start
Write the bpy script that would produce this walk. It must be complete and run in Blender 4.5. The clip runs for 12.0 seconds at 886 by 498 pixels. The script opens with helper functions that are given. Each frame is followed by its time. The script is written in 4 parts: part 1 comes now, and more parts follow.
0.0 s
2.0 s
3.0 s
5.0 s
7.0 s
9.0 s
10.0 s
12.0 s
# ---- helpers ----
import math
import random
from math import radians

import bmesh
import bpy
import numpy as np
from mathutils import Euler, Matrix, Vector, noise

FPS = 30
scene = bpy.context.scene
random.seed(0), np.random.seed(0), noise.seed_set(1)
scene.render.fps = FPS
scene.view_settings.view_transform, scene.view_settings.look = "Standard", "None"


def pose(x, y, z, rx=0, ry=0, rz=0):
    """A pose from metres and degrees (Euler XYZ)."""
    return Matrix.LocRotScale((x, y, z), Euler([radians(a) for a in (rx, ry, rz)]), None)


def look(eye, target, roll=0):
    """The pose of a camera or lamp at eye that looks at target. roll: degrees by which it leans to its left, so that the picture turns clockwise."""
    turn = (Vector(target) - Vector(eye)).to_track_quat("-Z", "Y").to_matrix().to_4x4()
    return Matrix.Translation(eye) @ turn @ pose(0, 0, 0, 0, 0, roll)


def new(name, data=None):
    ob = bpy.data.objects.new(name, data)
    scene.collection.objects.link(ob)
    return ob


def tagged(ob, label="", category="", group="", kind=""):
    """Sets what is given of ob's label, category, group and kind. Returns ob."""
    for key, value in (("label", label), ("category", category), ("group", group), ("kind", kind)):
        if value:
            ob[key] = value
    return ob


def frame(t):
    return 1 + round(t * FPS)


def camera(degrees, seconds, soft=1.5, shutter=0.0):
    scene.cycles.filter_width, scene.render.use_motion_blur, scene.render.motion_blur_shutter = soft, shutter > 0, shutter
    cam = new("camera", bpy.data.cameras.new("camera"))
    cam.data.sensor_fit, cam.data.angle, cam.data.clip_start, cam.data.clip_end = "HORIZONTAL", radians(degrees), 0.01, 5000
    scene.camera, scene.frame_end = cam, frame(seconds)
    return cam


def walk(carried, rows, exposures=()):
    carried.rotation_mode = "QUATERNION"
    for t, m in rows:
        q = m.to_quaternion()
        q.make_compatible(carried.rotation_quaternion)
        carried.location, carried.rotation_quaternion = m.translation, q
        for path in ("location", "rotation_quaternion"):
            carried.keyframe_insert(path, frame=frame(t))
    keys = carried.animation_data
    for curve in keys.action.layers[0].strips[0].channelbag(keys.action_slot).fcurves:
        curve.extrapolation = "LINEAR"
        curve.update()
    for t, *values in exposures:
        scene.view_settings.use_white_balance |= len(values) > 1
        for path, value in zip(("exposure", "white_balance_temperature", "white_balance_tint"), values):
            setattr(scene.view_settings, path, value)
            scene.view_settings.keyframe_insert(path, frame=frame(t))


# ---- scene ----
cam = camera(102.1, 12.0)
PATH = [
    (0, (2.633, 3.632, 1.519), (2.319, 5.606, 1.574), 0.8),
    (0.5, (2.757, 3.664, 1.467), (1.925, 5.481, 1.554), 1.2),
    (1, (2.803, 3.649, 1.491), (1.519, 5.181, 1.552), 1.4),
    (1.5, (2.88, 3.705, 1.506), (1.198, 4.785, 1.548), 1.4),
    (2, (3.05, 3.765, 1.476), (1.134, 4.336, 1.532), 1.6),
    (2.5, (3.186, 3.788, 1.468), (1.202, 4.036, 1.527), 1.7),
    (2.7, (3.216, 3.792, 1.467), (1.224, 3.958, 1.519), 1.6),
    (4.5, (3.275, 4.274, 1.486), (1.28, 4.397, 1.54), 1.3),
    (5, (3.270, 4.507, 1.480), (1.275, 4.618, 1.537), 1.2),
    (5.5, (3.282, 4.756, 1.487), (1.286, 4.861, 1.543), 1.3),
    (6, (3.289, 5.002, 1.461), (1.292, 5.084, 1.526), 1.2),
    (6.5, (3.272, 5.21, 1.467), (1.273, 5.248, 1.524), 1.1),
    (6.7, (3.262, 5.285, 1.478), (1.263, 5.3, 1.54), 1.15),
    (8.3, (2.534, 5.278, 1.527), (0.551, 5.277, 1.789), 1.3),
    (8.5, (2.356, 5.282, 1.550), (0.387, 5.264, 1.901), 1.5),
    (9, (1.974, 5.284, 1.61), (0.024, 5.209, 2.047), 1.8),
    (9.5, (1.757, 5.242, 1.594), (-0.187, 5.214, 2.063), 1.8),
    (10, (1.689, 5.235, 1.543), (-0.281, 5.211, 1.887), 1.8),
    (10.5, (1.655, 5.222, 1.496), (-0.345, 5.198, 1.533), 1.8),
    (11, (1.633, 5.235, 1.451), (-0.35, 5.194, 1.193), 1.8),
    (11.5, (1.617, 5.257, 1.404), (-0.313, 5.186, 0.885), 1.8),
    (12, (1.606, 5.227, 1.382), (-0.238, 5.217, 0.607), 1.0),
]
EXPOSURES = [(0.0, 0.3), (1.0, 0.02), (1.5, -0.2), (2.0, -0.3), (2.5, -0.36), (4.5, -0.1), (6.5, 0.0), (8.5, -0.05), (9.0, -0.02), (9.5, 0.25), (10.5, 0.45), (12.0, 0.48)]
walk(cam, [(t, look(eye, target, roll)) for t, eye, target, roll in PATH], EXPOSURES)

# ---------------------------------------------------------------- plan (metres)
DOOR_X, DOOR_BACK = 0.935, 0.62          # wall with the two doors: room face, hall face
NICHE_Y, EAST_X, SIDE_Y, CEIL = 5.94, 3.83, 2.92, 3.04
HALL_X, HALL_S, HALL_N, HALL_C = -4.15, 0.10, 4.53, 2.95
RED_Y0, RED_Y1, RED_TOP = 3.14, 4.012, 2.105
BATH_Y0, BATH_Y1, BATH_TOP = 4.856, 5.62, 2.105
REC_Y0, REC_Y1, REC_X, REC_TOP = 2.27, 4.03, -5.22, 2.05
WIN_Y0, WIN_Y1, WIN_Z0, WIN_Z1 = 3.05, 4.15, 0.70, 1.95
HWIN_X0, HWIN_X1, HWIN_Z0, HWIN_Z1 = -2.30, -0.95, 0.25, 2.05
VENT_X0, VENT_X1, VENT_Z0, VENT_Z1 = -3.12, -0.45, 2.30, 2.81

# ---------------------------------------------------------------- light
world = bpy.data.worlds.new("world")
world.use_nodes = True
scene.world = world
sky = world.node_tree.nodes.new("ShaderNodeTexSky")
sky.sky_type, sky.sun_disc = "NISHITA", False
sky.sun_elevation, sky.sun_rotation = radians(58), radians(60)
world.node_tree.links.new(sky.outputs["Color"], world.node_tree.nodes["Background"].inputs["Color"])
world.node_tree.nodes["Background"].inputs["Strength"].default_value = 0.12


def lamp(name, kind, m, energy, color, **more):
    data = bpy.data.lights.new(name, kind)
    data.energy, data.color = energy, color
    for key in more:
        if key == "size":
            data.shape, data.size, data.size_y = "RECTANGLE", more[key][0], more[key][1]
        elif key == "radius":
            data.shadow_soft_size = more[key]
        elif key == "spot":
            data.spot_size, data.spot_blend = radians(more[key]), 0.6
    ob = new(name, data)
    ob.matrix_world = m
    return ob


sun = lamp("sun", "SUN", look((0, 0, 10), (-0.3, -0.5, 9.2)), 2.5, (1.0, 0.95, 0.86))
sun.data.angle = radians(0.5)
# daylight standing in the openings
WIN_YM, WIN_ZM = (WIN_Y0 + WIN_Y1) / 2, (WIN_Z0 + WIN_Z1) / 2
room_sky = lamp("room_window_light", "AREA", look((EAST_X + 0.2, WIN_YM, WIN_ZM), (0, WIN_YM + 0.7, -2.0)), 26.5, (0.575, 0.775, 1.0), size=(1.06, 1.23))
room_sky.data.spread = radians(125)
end
What is expected: Copy out exactly the lines from the one containing "scene.camera, scene.frame_end = cam, frame(seconds)" to the one containing "q = m.to_quaternion()", both ends inclusive.

Answer to the task:
    scene.camera, scene.frame_end = cam, frame(seconds)
    return cam


def walk(carried, rows, exposures=()):
    carried.rotation_mode = "QUATERNION"
    for t, m in rows:
        q = m.to_quaternion()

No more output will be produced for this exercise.